June 29, 2009

  • Review: Sky Riders (Schifrin)

    Sky Riders is a forgettable 1976 20th Century Fox thriller starring Robert Culp and Susannah York as husband and wife.  York and the children are kidnapped and taken to a high aerie-esque crag where an ancient monastery sits seemingly impregnable.  That is until the ex-husband, played by James Coburn, arrives with a plan involving hang-gliding to the rescue.  It receives its debut here on the composer's Aleph label.

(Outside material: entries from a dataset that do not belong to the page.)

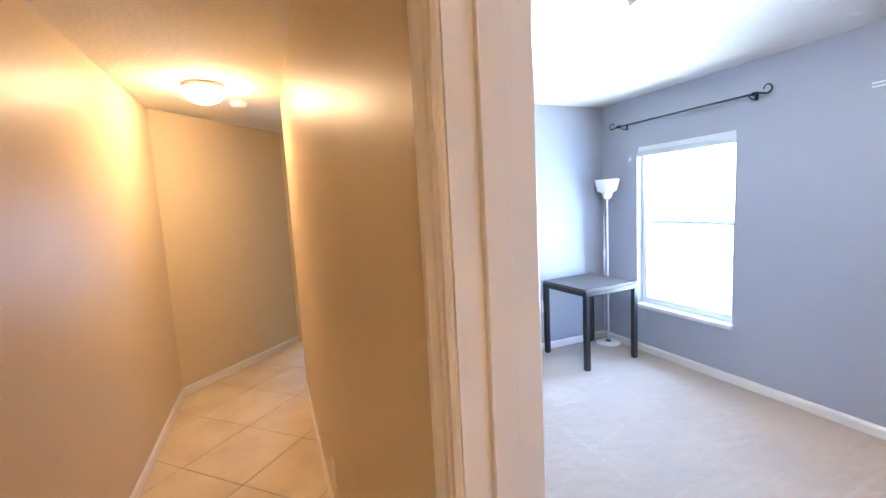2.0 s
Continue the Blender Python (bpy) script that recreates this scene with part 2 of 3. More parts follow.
def sweep(profile, start, end, out, rise, bm=None):
    """A profile of (out, rise) pairs drawn along a straight line."""
    bm = bm or bmesh.new()
    start, end, out, rise = Vector(start), Vector(end), Vector(out), Vector(rise)
    a = [bm.verts.new(start + out * u + rise * v) for u, v in profile]
    c = [bm.verts.new(end + out * u + rise * v) for u, v in profile]
    n = len(profile)
    for i in range(n):
        bm.faces.new((a[i], a[(i + 1) % n], c[(i + 1) % n], c[i]))
    bm.faces.new(a)
    bm.faces.new(list(reversed(c)))
    bmesh.ops.recalc_face_normals(bm, faces=bm.faces)
    return bm


def mesh_of(name, bm, mats):
    me = bpy.data.meshes.new(name)
    bm.to_mesh(me)
    bm.free()
    for m in mats if isinstance(mats, (list, tuple)) else [mats]:
        me.materials.append(m)
    return me


def thing(name, label, category, bm=None, mat=None, group="", kind="", m=None):
    ob = new(name, mesh_of(name, bm, mat) if bm else None)
    if m is not None:
        ob.matrix_world = m
    return tagged(ob, label, category, group, kind)


def part(name, bm, mat, parent, label=""):
    ob = new(name, mesh_of(name, bm, mat))
    ob.parent = parent
    return tagged(ob, label)


def structure(name, label, category, bm, mat):
    return thing(name, label, category, bm, mat, kind="structure")


def two_sided(bm, test):
    """Gives the second material to the faces for which test(normal, centre) holds."""
    bm.normal_update()
    for f in bm.faces:
        f.material_index = 1 if test(f.normal, f.calc_center_median()) else 0
    return bm


# ---- plan, metres ----
HX0, HX1 = -0.305, 0.695          # hall walls
RX0, RX1 = 0.80, 3.80            # room, west and east
RY0, RY1 = 0.485, 4.34           # room, south and north
CEIL = 2.44
DY0, DY1, DH = 0.625, 1.335, 2.04  # doorway
WY0, WY1, WZ0, WZ1 = 2.99, 3.90, 0.468, 1.978  # window
CX0 = 3.08                       # closet opening starts
NY = 4.64                        # hall face of the north wall
HALL_CORNER, HALL_END = 5.03, 6.06

# ---- structure ----
bm = bmesh.new()
add_box(bm, HX1, RX0, -1.5, DY0 - 0.018, 0, CEIL)
add_box(bm, HX1, RX0, DY1 + 0.018, NY, 0, CEIL)
add_box(bm, HX1, RX0, DY0 - 0.018, DY1 + 0.018, DH + 0.018, CEIL)
structure("wall_west", "plaster wall, beige in the hall and blue-grey in the bedroom", "wall", two_sided(bm, lambda n, c: n.x > 0.5), [M_HALL, M_GREY])
structure("wall_north", "blue-grey painted bedroom wall lit by the window", "wall",
          two_sided(box(RX0, RX1 + 0.15, RY1, NY, 0, CEIL), lambda n, c: n.y < -0.5), [M_HALL, M_GREY])
bm = bmesh.new()
add_box(bm, RX1, RX1 + 0.15, -0.35, WY0, 0, CEIL)
add_box(bm, RX1, RX1 + 0.15, WY1, RY1, 0, CEIL)
add_box(bm, RX1, RX1 + 0.15, WY0, WY1, 0, WZ0)
add_box(bm, RX1, RX1 + 0.15, WY0, WY1, WZ1, CEIL)
structure("wall_east", "blue-grey painted wall around the bright window", "wall", two_sided(bm, lambda n, c: n.x > 0.5), [M_GREY, M_STUCCO])
bm = bmesh.new()
add_box(bm, RX0, CX0, RY0 - 0.11, RY0, 0, CEIL)
add_box(bm, CX0, RX1, RY0 - 0.11, RY0, 2.06, CEIL)
structure("wall_south", "blue-grey wall with an open closet bay", "wall", bm, M_GREY)
structure("wall_closet_back", "plain closet back wall", "wall", box(2.1, RX1, -0.35, -0.25, 0, CEIL), M_TRIM)
structure("wall_closet_end", "cream painted closet end wall", "wall", box(RX1 - 0.006, RX1, -0.25, RY0 - 0.11, 0.0, CEIL), M_TRIM)
structure("wall_closet_side", "plain closet side wall", "wall", box(2.0, 2.1, -0.35, RY0 - 0.11, 0, CEIL), M_TRIM)
structure("wall_hall_left", "glossy beige painted hallway wall", "wall", box(HX0 - 0.12, HX0, -1.5, HALL_CORNER, 0, CEIL), M_HALL)
structure("wall_hall_back", "beige wall closing the hallway", "wall", box(HX0 - 0.12, HX1, -1.62, -1.5, 0, CEIL), M_HALL)
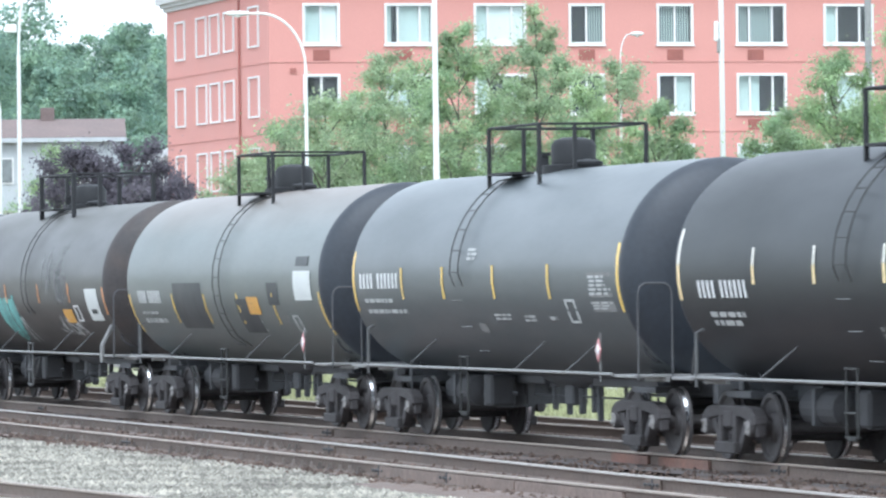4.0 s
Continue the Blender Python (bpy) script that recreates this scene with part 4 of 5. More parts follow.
def strap_mesh(x, w, z0=None, off=0.012):
    """A band round the shell."""
    bm = bmesh.new()
    rings = [[bm.verts.new((s, (R + o) * math.cos(a), ZC + (R + o) * math.sin(a))) for a in (2 * math.pi * k / 72 for k in range(72))] for s, o in ((x - w / 2, 0.0), (x - w / 2 + 0.01, off), (x + w / 2 - 0.01, off), (x + w / 2, 0.0))]
    for a, b in zip(rings, rings[1:]):
        for k in range(72):
            bm.faces.new((a[k], b[k], b[(k + 1) % 72], a[(k + 1) % 72]))
    return bm


SETS = []      # every wheelset, with its car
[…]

    The most striking thing about Schifrin’s score for Sky Riders is its circus atmosphere and sound (scored for brass, percussion, and glockenspiel) which pervades the opening track.  “Flying Circus,” is a light, jazzy waltz reminiscent of the one for Rollercoaster.  “Climbers,” moves quickly into a typical tension-filled underscoring style for mid-1970s Schifrin, but with added Greek-flavored instrumentation mixed in amidst the eerie music.  This sense of ethnic instrumentation receives additional nods in the lighter “The Riders” with beautifully lyric string writing providing a fine contrast to the asymmetry of the Greek melody—all before we return to more tense held notes.  Schifrin does a fine job ratcheting up tension with astringent harmonies and angular thematic lines in “The Terrorists”—sounds reminiscent of his Mission Impossible scores but with more depth and a wild, accomplished abandon that often hints at continual piano ostinato lines but which come and go freely.  What helps the presentation of the score are the elongated tracks (compiled from several cues) themselves that provide an ample opportunity to experience long stretches of score.  This allows the listener to be drawn in to the music far more quickly and one gets to also hear how Schifrin must work to vary the thematic elements and orchestration to keep things moving.

    While seemingly unimportant, Sky Riders holds a special transition for Schifrin from the funky styles of jazz underscores provided for a host of early 1970s films to a shifting more purely dramatic style.  Of the five other films he scored in 1976, this is the last of its kind until 1997’s Enter the Dragon.  Schifrin’s career would take a fascinating turn in his Oscar-nominated score for Voyage of the Damned (worth a re-issue itself) that would find him exploring more typical orchestral writing.  The final track is listed as the “original version” of the end credits—which begs the question why was the alternative one included, there was plenty of room.  That said, this is easily recommended for fans of good 1970s scoring and of the composer’s work when it appears towards the end of July.